■ **EXERCISE GOAL**:
Gather all lines from the material that contain the word "metres".
[Start of AVAILABLE RECORDS]
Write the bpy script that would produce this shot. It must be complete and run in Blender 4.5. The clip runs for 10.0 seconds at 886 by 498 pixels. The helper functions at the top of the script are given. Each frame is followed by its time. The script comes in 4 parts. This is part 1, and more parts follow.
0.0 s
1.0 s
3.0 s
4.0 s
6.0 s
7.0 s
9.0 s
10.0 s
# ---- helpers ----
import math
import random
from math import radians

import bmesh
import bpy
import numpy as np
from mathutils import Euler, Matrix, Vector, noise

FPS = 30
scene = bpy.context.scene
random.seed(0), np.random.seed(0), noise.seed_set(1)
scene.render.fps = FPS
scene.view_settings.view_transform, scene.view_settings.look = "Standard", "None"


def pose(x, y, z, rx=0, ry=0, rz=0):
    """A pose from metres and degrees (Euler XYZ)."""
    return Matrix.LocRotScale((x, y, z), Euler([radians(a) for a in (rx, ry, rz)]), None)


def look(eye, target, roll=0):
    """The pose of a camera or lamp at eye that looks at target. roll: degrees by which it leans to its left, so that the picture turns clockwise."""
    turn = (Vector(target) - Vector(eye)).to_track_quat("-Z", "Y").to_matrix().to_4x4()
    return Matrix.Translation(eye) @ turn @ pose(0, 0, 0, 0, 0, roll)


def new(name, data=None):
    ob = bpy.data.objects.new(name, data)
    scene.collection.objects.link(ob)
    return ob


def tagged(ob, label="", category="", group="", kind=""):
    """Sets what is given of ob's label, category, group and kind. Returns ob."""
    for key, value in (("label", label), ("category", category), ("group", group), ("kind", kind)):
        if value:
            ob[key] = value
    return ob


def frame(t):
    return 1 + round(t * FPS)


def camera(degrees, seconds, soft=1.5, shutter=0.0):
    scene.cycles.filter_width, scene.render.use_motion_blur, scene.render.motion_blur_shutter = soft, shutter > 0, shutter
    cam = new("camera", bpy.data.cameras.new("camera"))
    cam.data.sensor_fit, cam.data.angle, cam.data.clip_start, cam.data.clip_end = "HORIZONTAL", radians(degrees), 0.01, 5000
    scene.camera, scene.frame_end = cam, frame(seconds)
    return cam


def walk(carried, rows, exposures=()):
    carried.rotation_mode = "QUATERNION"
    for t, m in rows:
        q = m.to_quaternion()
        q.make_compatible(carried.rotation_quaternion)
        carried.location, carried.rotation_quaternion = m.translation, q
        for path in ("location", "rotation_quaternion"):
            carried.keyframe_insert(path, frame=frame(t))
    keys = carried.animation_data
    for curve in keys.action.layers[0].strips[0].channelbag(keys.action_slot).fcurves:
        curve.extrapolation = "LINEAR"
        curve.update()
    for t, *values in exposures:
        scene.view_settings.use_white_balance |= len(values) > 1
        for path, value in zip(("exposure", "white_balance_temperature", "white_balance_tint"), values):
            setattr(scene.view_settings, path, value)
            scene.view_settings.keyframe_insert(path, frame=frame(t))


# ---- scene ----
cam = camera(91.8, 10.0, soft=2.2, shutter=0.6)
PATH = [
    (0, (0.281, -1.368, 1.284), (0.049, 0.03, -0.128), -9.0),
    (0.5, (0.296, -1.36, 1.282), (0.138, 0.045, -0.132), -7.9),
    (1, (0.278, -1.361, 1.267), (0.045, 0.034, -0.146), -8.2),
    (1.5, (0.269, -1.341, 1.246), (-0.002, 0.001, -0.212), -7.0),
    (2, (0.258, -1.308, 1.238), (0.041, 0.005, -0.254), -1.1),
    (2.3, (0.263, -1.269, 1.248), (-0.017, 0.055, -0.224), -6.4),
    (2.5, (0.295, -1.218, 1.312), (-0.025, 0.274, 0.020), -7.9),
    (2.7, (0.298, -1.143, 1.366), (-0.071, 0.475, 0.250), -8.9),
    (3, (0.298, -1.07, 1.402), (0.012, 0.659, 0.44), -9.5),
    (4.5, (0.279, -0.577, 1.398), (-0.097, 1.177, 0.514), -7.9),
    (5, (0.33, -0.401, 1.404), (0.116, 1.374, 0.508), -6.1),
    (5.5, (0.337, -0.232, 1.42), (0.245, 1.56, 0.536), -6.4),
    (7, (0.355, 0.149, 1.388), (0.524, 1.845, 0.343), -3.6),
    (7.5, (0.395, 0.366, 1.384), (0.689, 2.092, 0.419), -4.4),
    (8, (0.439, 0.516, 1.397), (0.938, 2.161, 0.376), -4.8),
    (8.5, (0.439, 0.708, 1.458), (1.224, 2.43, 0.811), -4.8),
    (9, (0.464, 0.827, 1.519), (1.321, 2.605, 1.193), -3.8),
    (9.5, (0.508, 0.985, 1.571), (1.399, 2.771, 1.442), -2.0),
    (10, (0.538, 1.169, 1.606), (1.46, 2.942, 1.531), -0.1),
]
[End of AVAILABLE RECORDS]
[Start of AVAILABLE RECORDS]
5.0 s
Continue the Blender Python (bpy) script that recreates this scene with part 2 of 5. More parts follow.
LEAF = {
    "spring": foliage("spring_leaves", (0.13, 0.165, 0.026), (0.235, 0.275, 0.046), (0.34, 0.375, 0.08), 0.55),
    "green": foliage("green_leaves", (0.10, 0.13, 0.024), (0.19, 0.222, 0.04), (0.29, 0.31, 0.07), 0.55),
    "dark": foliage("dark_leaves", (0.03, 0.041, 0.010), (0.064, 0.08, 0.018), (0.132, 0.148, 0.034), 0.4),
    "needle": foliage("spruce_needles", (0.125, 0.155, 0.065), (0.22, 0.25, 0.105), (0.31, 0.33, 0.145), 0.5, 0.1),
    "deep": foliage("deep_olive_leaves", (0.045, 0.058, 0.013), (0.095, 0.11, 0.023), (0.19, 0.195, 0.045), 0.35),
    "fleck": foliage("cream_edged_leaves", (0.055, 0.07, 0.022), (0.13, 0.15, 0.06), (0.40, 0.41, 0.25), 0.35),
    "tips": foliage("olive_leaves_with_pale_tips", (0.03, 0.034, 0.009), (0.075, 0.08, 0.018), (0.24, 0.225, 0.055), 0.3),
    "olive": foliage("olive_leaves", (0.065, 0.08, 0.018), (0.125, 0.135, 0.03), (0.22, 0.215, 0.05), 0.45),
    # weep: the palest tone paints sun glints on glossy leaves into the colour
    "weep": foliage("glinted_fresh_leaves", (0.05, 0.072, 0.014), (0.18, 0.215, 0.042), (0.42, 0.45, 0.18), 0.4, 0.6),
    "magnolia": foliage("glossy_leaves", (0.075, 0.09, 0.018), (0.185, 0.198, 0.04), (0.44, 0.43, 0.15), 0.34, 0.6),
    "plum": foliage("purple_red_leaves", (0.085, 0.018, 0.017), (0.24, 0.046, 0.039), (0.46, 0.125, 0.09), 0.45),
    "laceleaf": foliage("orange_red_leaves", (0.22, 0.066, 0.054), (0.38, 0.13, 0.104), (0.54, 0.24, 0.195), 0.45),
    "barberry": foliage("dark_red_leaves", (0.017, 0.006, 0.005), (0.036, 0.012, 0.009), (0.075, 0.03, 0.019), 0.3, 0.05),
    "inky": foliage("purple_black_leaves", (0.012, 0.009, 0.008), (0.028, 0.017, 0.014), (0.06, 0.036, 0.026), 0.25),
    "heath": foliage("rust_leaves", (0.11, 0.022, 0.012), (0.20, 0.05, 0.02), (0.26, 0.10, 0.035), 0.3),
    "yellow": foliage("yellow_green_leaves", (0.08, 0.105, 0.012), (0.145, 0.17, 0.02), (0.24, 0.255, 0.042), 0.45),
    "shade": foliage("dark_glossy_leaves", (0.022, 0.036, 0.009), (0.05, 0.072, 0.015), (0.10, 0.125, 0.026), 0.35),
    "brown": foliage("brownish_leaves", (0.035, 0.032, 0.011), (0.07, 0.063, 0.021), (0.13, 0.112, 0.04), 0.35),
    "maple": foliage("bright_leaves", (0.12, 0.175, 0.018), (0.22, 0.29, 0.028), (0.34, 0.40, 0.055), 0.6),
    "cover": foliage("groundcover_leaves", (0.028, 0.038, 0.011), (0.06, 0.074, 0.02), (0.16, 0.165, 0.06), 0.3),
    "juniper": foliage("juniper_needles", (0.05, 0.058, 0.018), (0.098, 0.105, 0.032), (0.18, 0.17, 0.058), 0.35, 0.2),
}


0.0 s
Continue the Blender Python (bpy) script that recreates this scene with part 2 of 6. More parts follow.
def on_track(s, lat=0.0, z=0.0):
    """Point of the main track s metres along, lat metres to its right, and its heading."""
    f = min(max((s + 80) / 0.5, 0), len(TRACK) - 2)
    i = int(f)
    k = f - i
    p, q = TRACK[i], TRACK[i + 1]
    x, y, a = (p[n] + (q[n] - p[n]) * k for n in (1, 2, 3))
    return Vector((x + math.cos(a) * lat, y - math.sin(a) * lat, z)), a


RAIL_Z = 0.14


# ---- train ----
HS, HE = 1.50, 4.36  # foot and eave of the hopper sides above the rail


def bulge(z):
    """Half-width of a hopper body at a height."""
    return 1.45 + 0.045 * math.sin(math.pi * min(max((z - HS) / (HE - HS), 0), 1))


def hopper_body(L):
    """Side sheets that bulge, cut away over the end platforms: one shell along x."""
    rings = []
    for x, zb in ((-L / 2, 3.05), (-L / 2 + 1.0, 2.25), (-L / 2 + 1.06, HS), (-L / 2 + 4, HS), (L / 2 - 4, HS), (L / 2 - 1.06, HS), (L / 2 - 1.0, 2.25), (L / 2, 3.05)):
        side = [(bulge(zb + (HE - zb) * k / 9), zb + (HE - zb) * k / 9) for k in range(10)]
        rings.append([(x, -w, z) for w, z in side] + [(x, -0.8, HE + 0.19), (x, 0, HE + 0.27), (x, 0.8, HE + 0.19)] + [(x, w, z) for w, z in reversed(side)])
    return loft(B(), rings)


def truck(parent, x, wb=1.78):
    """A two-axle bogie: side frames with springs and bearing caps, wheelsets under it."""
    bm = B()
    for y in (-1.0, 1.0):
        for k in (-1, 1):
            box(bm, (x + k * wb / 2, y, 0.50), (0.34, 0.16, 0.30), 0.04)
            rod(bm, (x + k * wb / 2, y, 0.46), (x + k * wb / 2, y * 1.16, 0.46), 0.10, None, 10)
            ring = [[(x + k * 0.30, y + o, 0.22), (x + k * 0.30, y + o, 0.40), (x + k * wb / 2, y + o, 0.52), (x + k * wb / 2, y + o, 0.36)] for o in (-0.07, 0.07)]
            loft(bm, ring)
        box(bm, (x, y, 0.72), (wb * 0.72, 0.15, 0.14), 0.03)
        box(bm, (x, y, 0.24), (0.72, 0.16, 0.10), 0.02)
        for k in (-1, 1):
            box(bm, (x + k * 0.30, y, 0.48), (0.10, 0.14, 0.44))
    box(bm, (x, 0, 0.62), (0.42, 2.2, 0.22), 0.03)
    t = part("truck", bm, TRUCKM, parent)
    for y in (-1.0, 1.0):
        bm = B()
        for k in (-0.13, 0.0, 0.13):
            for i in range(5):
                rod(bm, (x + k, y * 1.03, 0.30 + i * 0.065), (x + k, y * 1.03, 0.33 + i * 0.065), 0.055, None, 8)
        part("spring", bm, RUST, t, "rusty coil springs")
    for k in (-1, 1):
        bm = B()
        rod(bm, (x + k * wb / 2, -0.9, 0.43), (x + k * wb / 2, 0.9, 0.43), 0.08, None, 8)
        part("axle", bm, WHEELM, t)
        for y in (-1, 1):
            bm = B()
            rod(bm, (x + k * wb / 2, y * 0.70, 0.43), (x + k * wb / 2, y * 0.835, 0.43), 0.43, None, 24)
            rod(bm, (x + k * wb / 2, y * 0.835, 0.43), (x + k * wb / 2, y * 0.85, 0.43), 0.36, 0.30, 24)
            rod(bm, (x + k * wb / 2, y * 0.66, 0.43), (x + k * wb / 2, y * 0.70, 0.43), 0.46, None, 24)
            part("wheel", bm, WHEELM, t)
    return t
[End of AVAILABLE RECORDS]
[Start of AVAILABLE RECORDS]
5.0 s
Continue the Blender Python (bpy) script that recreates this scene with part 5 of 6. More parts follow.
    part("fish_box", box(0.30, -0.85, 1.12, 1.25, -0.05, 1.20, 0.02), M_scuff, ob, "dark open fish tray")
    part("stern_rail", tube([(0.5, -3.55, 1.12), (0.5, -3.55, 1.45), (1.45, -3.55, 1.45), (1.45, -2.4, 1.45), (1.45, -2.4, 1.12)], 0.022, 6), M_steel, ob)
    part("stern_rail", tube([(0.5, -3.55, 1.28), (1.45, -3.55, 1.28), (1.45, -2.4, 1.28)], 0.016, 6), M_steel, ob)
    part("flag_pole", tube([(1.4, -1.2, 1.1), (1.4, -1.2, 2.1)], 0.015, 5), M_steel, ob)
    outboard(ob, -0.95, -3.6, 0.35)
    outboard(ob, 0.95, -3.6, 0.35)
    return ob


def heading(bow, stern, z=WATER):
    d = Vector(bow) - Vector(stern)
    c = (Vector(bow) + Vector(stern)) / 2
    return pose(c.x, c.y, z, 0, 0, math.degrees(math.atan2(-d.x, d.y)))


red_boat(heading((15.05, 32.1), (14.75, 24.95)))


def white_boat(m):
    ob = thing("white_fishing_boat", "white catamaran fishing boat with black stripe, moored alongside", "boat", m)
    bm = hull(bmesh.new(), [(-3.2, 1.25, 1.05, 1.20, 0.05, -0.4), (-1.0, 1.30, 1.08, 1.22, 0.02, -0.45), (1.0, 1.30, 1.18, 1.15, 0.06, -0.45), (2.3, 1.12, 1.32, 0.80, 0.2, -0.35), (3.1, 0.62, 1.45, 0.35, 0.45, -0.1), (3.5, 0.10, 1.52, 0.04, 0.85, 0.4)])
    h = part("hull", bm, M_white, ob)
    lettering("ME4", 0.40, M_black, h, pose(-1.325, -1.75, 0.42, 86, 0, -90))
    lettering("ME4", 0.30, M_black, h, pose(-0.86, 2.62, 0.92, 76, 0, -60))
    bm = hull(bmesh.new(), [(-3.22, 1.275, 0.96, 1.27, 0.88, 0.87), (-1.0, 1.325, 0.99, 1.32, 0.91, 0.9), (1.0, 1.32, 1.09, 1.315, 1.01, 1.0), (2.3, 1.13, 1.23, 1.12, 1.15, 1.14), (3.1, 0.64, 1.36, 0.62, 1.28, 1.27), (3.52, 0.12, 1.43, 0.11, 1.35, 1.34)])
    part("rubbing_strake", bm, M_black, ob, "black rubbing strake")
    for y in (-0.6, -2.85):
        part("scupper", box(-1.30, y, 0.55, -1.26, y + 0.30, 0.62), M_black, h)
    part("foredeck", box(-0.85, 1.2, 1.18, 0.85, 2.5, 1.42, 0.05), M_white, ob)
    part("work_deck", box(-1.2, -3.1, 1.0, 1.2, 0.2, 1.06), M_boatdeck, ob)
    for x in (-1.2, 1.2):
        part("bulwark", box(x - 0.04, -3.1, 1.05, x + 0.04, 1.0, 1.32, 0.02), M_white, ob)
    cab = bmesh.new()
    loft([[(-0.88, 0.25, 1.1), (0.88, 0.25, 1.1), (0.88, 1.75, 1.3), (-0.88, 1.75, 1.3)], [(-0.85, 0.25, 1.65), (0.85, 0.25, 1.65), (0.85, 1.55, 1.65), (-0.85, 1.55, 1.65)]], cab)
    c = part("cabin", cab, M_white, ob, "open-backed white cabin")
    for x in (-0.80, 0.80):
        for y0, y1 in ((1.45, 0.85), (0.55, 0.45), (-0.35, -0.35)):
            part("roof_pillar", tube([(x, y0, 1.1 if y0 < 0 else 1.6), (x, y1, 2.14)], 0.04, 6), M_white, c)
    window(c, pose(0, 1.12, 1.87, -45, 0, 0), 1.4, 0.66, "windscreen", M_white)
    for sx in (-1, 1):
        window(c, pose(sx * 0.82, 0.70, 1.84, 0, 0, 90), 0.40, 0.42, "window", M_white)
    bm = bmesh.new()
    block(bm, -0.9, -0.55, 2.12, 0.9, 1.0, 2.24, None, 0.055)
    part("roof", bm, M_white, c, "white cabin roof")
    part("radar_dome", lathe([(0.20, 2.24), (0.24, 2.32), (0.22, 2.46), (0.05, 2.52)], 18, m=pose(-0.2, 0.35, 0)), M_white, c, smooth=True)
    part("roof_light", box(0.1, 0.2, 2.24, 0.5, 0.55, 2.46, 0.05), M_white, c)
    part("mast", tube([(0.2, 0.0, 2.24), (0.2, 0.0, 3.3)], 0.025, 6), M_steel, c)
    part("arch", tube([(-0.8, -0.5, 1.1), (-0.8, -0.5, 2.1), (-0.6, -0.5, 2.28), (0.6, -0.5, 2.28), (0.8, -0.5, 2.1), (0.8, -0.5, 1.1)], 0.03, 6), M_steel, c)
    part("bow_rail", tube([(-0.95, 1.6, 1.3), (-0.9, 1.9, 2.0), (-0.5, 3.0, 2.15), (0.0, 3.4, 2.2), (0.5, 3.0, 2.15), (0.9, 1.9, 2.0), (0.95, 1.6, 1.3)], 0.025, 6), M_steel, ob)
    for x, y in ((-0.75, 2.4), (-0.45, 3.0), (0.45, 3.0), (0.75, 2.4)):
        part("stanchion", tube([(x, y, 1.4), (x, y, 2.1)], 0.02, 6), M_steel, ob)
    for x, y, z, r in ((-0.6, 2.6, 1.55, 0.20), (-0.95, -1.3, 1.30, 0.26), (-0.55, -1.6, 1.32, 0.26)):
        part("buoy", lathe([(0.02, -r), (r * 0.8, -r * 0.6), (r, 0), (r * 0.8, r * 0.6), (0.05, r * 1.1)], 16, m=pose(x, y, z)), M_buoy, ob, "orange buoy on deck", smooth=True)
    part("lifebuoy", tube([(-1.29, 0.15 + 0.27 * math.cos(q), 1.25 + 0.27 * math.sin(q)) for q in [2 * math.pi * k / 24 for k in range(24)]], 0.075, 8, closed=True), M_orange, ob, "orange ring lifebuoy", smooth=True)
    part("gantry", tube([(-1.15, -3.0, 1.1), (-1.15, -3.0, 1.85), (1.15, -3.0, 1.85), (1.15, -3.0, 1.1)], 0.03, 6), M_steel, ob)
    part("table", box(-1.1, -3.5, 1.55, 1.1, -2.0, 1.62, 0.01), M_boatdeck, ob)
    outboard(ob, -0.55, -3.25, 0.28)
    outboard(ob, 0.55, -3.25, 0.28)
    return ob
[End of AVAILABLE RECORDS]
■ **EXERCISE RESULT**:
    """A pose from metres and degrees (Euler XYZ)."""
    """Point of the main track s metres along, lat metres to its right, and its heading."""